SUPPLIED MATERIAL →
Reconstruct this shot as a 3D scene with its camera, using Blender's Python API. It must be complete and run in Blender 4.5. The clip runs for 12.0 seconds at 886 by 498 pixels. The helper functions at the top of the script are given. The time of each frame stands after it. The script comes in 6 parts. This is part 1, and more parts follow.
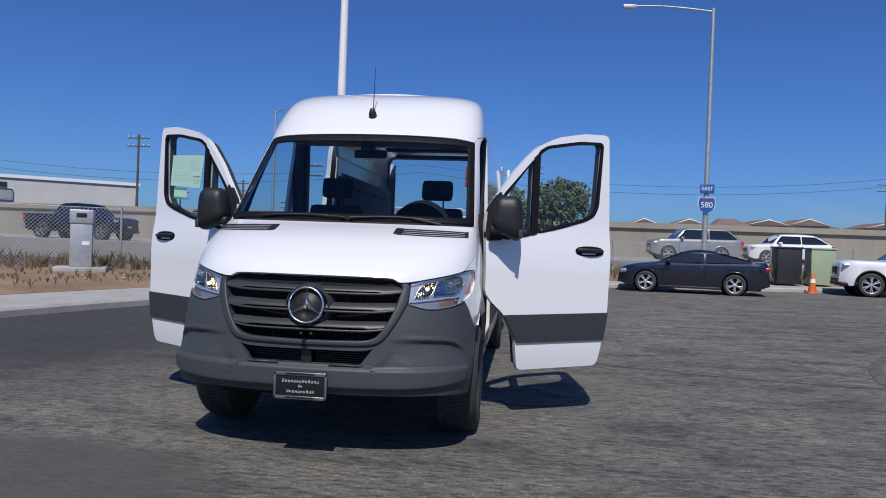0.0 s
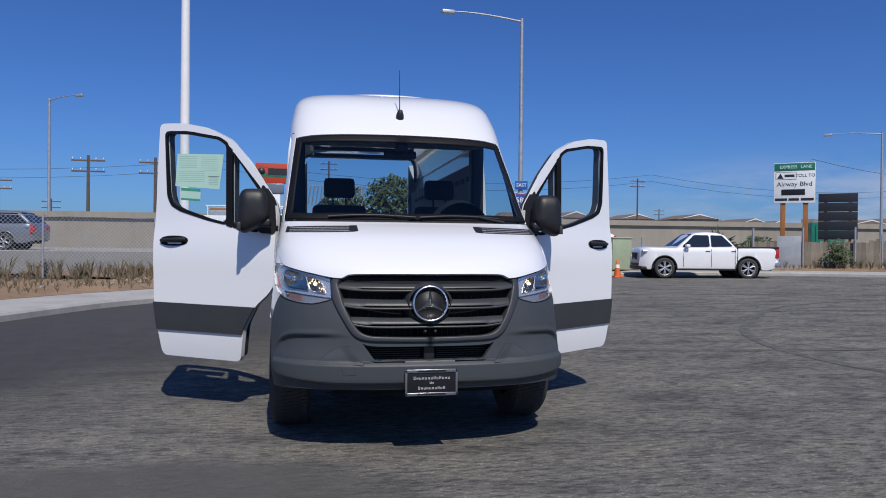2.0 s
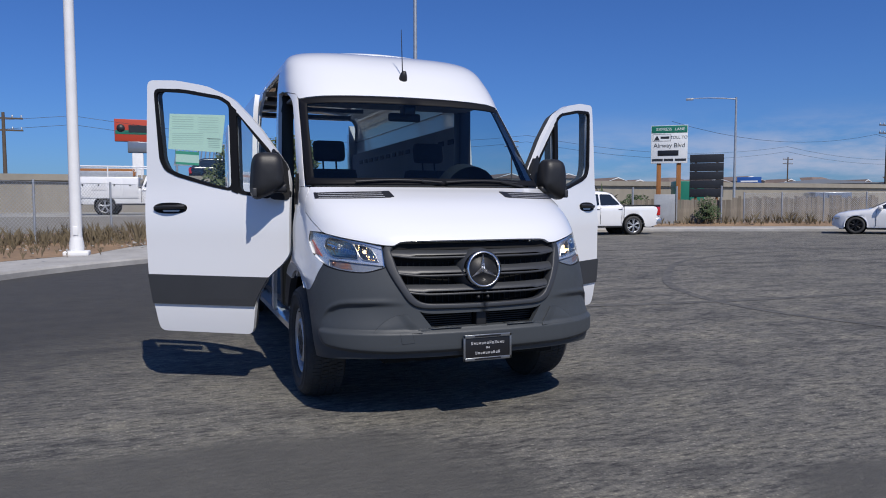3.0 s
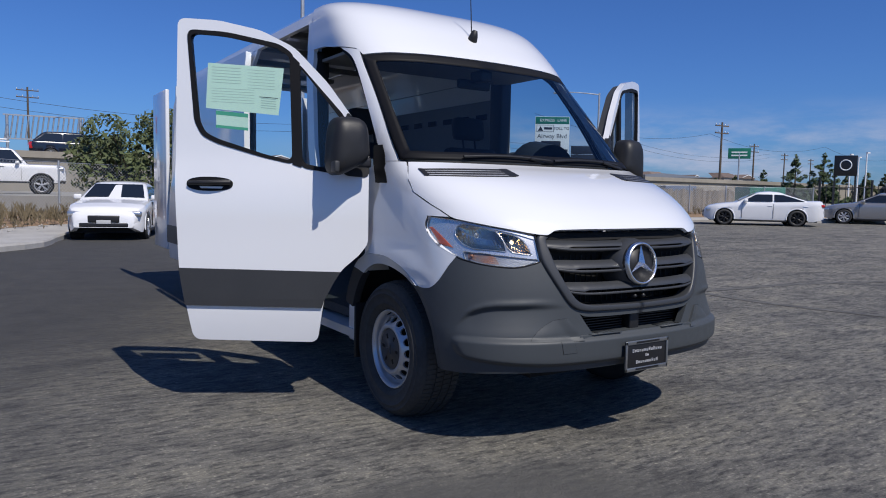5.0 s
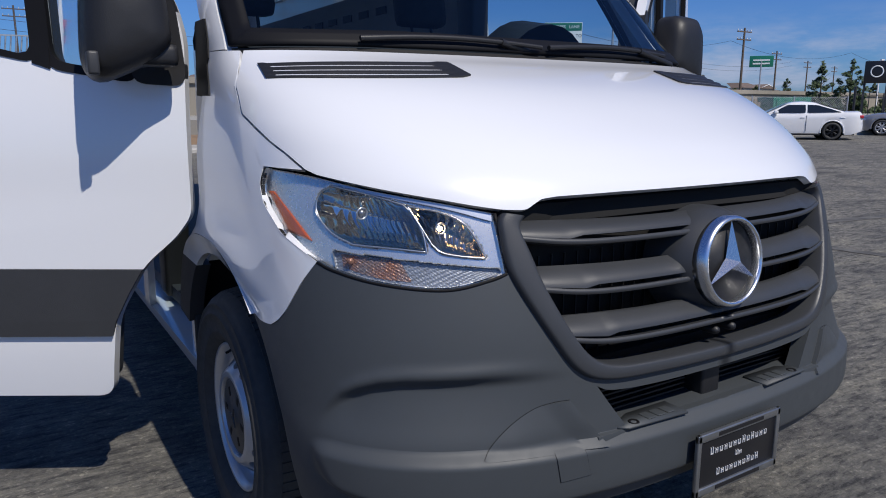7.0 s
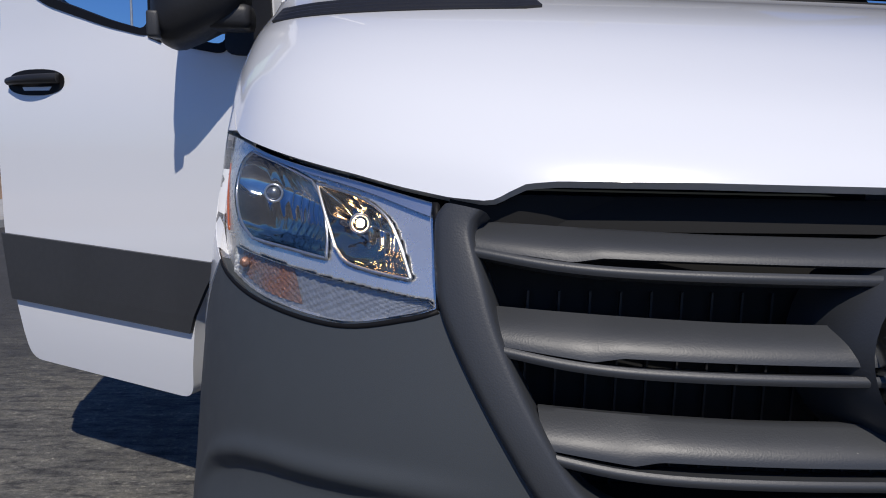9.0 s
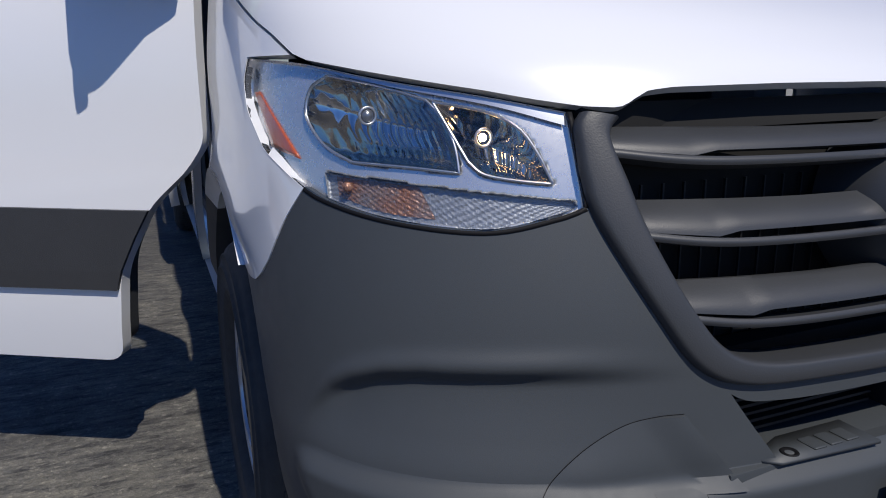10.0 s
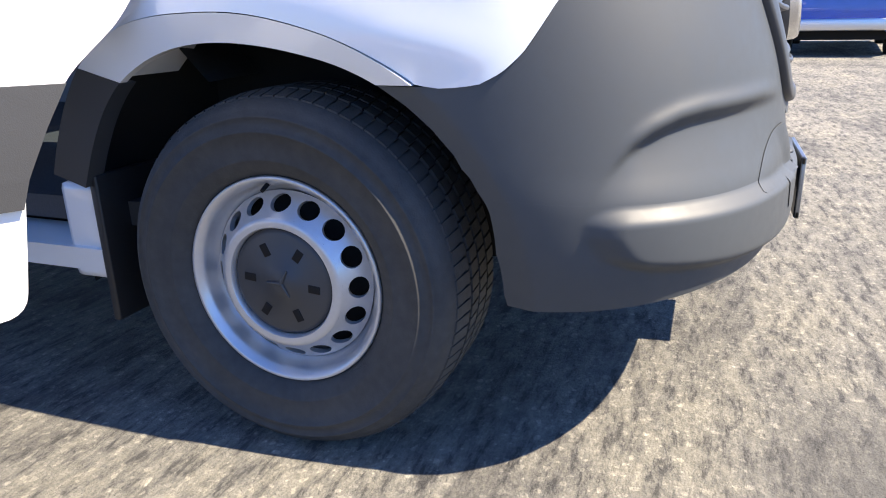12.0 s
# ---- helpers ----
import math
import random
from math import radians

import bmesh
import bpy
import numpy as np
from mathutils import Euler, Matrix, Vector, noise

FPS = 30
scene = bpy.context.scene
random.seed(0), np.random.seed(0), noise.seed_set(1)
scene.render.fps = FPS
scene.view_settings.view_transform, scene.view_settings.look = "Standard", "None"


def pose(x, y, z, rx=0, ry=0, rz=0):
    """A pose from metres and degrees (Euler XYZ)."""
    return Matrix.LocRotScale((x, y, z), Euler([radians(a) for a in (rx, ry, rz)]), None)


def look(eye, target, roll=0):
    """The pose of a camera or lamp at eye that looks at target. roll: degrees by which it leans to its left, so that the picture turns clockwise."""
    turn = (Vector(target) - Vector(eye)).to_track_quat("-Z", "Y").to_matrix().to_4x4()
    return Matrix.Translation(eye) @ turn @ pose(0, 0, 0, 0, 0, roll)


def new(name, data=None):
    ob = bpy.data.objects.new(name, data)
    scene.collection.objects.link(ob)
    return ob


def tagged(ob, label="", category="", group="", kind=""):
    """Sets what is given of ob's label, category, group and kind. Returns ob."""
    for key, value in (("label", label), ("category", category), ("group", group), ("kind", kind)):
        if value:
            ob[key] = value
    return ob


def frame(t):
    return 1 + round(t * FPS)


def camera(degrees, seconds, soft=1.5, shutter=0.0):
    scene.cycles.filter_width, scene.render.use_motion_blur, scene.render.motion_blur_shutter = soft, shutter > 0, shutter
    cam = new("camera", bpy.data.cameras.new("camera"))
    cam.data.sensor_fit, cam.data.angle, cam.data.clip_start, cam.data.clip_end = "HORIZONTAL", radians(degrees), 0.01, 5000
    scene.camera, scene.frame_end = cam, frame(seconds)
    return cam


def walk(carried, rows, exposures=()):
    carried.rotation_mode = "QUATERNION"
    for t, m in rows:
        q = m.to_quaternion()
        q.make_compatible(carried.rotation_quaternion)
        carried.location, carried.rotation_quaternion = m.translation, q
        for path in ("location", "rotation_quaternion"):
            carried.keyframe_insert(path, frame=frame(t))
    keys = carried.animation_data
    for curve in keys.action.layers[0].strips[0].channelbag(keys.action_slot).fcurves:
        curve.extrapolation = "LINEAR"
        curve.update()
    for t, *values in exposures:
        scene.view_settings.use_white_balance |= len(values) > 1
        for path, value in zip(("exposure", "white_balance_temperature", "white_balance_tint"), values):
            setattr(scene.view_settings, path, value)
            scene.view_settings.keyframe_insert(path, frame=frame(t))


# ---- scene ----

AIM → Establish how many lines of the material above hold the word "from". Nothing but the count should be returned.

FINISHED ANSWER → 3